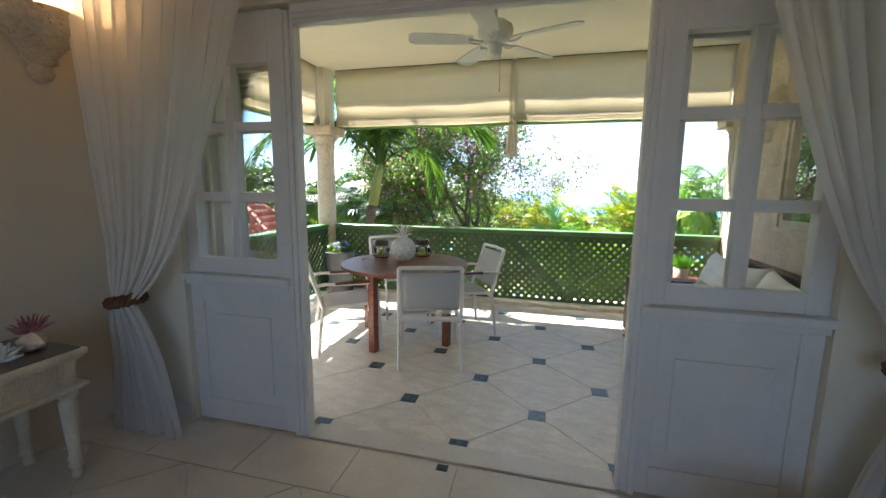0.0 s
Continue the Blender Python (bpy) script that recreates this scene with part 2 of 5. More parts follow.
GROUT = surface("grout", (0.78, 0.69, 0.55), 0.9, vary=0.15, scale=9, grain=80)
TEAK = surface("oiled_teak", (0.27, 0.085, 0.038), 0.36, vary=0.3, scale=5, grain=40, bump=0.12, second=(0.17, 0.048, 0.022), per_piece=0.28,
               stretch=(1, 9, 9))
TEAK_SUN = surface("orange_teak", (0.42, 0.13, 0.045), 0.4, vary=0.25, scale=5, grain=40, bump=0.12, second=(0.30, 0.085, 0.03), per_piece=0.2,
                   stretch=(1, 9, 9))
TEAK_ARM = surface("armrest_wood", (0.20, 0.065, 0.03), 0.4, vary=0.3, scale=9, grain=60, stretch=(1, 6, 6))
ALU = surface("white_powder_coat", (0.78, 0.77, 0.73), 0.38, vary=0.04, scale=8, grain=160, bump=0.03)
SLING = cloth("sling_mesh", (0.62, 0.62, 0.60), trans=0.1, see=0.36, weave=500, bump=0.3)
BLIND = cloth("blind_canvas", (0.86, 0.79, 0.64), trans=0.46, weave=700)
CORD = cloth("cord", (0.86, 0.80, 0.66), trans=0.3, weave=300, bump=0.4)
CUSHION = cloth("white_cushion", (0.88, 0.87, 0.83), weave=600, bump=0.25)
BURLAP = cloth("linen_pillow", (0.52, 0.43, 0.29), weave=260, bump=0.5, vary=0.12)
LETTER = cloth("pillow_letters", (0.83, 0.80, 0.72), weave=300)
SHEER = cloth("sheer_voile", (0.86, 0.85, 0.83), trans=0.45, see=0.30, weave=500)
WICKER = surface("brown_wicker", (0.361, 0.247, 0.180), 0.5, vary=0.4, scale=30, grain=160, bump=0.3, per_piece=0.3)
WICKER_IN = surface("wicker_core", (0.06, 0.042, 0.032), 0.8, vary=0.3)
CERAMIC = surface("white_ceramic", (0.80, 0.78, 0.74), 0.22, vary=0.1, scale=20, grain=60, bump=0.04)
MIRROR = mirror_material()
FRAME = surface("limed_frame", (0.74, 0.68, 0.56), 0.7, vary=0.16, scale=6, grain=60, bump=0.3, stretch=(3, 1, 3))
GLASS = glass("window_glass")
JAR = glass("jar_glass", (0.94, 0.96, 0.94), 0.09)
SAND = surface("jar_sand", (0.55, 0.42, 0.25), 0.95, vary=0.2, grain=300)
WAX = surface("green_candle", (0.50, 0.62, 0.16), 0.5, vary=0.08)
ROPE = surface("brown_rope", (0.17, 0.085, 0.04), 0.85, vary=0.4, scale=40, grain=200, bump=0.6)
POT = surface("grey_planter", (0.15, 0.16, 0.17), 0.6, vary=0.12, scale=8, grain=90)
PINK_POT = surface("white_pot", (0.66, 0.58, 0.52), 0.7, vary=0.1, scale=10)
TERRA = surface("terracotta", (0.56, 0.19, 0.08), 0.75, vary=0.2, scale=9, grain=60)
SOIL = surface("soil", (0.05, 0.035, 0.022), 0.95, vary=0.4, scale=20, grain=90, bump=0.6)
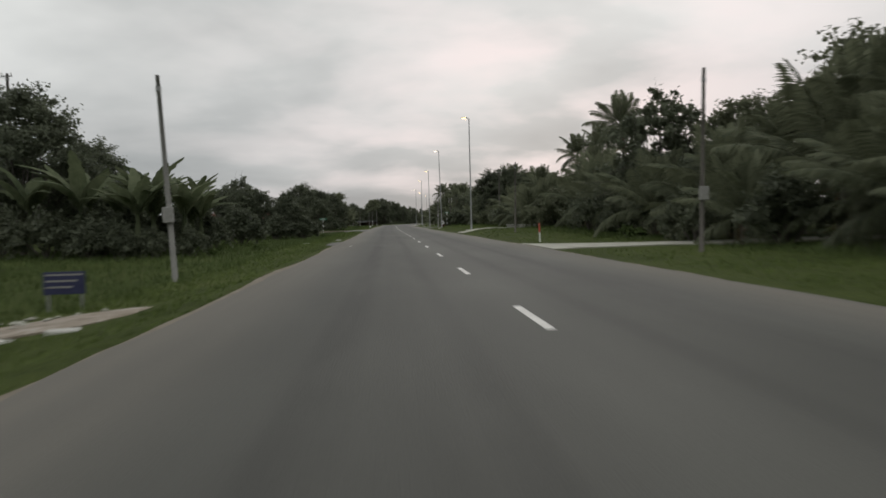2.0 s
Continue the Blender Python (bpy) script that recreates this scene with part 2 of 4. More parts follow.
● ● ●
#### AIM:
List the lines of the material in which the word "with" occurs.

#### THE COMPLETED TASK:
Continue the Blender Python (bpy) script that recreates this scene with part 2 of 5. More parts follow.
Continue the Blender Python (bpy) script that recreates this scene with part 2 of 4. More parts follow.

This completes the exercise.